John Kerry, el secretario de Estado, fue un famoso detractor de la guerra de Vietnam, contra la que también acabó pronunciándose el actual jefe del Pentágono, Chuck Hagel, un republicano y laureado soldado que perdió la confianza de su partido por sus críticas a la guerra de Irak y al estado de Israel.

También Rice y Power ha sido cuestionadas por su posición sobre Israel. Rice favoreció el regreso de EE UU a la comisión de Derechos Humanos de la ONU, de donde se retiró George Bush por su sectarismo antiisraelí, y ha criticado con dureza los asentamientos judíos en Cisjordania. Power declaró en una entrevista, de forma hipotética, que EE UU podría llegar a intervenir para impedir un genocidio cometido por Israel. Ambas han aclarado suficientemente sus posiciones y han mostrado posteriormente su aprecio hacia Israel, pero la sombra de la sospecha las persigue aún.

Tanto Rice como Power están situadas ideológicamente en la izquierda del Partido Demócrata, y fueron sus puntos de vista antiestablishmentlos que les hicieron, en su momento, apostar por Obama. Power llegó a llamar “monstruo” a Hillary Clinton, aunque después corrigió esas palabras.

Es difícil anticipar qué efecto tendrá en la práctica la formación de un equipo de política exterior tan particular. Brennan es un defensor de devolver a la CIA su papel tradicional en el espionaje, más lejos del campo de batalla –especialmente con drones– de lo que ha estado en los últimos años. Hagel se ha planteado como prioridad la reestructuración y disminución de los medios militares, y es muy remiso a las actuaciones militares en el exterior. También lo es, desde un prisma más tradicional, Kerry, un defensor de las ventajas de la diplomacia y la negociación. Rice y Power son partidarias del uso de la fuerza para evitar matanzas. Ambas fueron decisivas para convencer a Obama de intervenir en Libia.

El caso de estas dos mujeres es particularmente curioso. Rice era una estrella emergente en el consejo de Seguridad Nacional de Bill Clinton cuando ocurrió la masacre de Ruanda, en la que EE UU permaneció de brazos cruzados. Poco tiempo después, precisamente en una entrevista concedida a Power, que era una crítica acérrima de la posición de la Administración en esa crisis, Rice concedió que había sido un error no intervenir.

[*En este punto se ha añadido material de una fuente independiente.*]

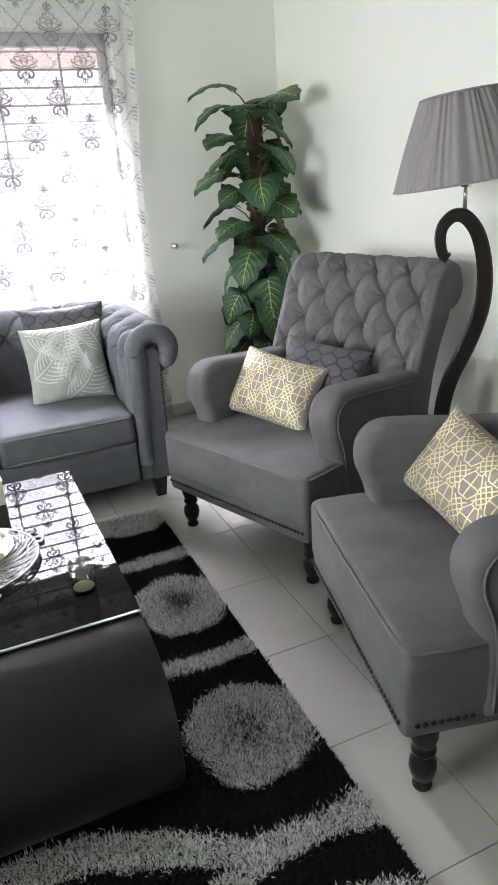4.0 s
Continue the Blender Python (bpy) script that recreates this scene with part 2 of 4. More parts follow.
# ---- mesh tools ----
def mesh(name, verts, faces, smooth=True, weld=0.0):
    me = bpy.data.meshes.new(name)
    me.from_pydata([tuple(map(float, v)) for v in verts], [], [tuple(map(int, q)) for q in faces])
    if weld:
        bm = bmesh.new()
        bm.from_mesh(me)
        bmesh.ops.remove_doubles(bm, verts=bm.verts, dist=weld)
        bmesh.ops.recalc_face_normals(bm, faces=bm.faces)
        bm.to_mesh(me)
        bm.free()
    me.polygons.foreach_set("use_smooth", [smooth] * len(me.polygons))
    return me


def sheet(P, close_u=False, close_v=False):
    """Vertices and faces of a grid of points P[u, v]."""
    P = np.asarray(P, float)
    nu, nv = P.shape[:2]
    faces = []
    for i in range(nu if close_u else nu - 1):
        for j in range(nv if close_v else nv - 1):
            a, b = i * nv + j, ((i + 1) % nu) * nv + j
            c, d = ((i + 1) % nu) * nv + (j + 1) % nv, i * nv + (j + 1) % nv
            faces.append((a, b, c, d))
    return P.reshape(-1, 3), faces


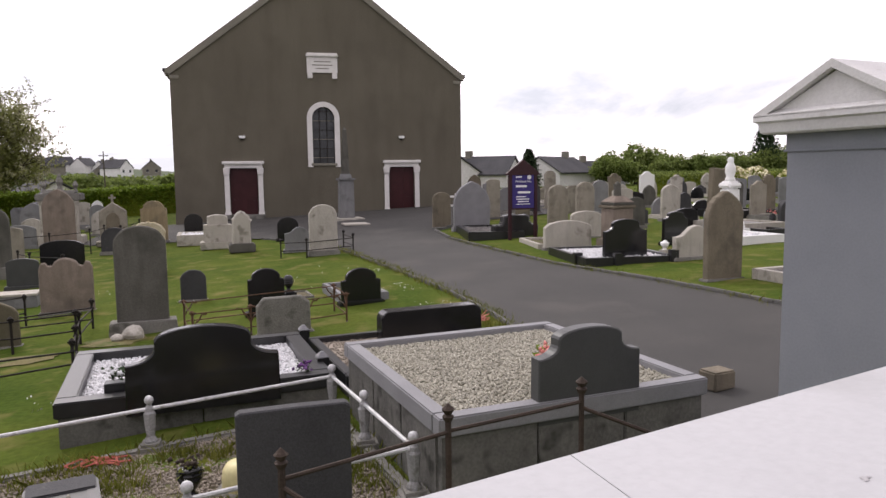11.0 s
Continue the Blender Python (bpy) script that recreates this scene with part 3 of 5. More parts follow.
rb.matrix_basis = pose(0.67 + 0.075, 4.23 - 0.43, 0, 0, 0, WALL_DIR)

# ---- church ----
GY, HALF, EAVE, APEX, BACK = 40.0, 7.78, 7.48, 13.42, 69.5
CROWN = 13.2
church = thing("church", 0, GY, 0, 0, "gabled church in dark olive-grey roughcast with white dressings", "church")


def slope_z(x):
    return EAVE + (APEX - EAVE) * (1 - abs(x) / HALF)


bm = bmesh.new()


def face(points, y=0.0):
    bm.faces.new([bm.verts.new((x, y, z)) for x, z in points])


def jamb(points, depth):
    for (x0, z0), (x1, z1) in zip(points, points[1:]):
        bm.faces.new([bm.verts.new(p) for p in ((x0, 0, z0), (x1, 0, z1), (x1, depth, z1), (x0, depth, z0))])


DOORS, DW, DH = (-4.3, 4.3), 0.72, 2.55
WW, WSILL, WSPRING = 0.6, 2.75, 5.2
arch = [(WW * math.cos(radians(a)), WSPRING + WW * math.sin(radians(a))) for a in range(180, -1, -15)]
cuts = [-HALF, -4.3 - DW, -4.3 + DW, -WW, WW, 4.3 - DW, 4.3 + DW, HALF]
for x0, x1 in zip(cuts, cuts[1:]):
    top = [(x1, slope_z(x1)), (x0, slope_z(x0))]
    if x0 == -WW:
        face([(x0, -0.5), (x1, -0.5), (x1, WSILL), (x0, WSILL)])
        face([(x1, WSPRING), (x1, slope_z(x1)), (0, APEX), (x0, slope_z(x0)), (x0, WSPRING)] + arch[1:-1])
    elif abs(abs((x0 + x1) / 2) - 4.3) < 0.01:
        face([(x0, DH), (x1, DH)] + top)
    else:
        face([(x0, -0.5), (x1, -0.5)] + top)
jamb([(-WW, WSILL)] + arch + [(WW, WSILL), (-WW, WSILL)], 0.3)
for d in DOORS:
    jamb([(d - DW, 0), (d - DW, DH), (d + DW, DH), (d + DW, 0)], 0.3)
bm.faces.new([bm.verts.new((x, BACK - GY, z)) for x, z in ((-HALF, -0.5), (HALF, -0.5), (HALF, EAVE), (0, APEX), (-HALF, EAVE))])
for sx in (-HALF, HALF):
    bm.faces.new([bm.verts.new((sx, y, z)) for y, z in ((0, -0.6), (BACK - GY, -0.6), (BACK - GY, EAVE), (0, EAVE))])
bmesh.ops.remove_doubles(bm, verts=bm.verts, dist=0.001)
part("wall", bm, "render", church)
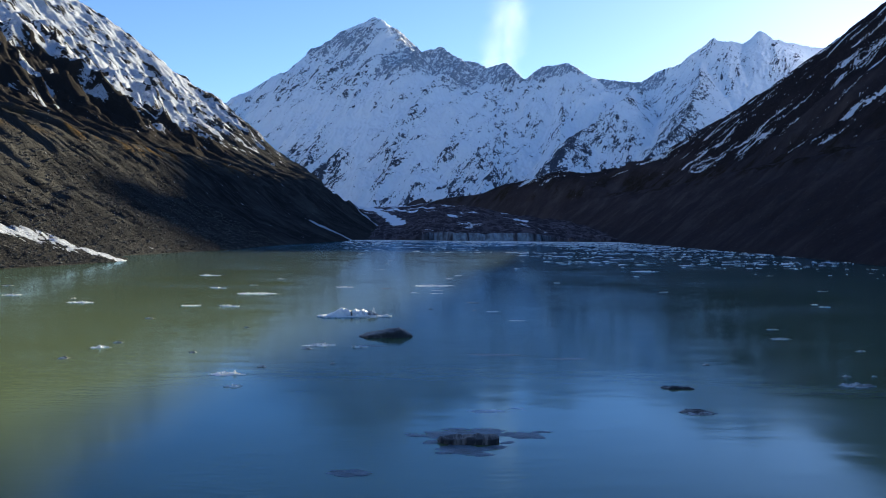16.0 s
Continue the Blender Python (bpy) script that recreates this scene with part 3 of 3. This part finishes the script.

Este conjunto de voces llegarán ahora a los oídos de Obama ante las crisis inminentes o ya en marcha. La primera es Siria. El grado de crueldad que ha alcanzado esa guerra haría pensar que el nuevo equipo de política exterior va a recomendar intervenir. Pero el conflicto sirio tiene unas características que obligan a matizar mucho ese cálculo, especialmente el hecho de que no existe un bando claro al que defender ni hay garantías de que EE UU no se involucrará de nuevo en un infierno en Oriente Próximo, contra lo que se pronunciarán todos los nuevos asesores del presidente.

Son muchos los intereses que se cruzan ante una aventura militar de EE UU, algunos de ellos invisibles o difíciles de describir con precisión. Pero, como en cualquier otra faceta, las personas cuentan. Bush no habría sido el mismo presidente si Dick Cheney y Donald Rumsfeld no se hubieran impuesto a Colin Powell. Por la misma razón, el equilibrio que ahora se produzca entre el grupo en el poder puede resultar decisivo para lo que EE UU haga en los próximos cuatro años.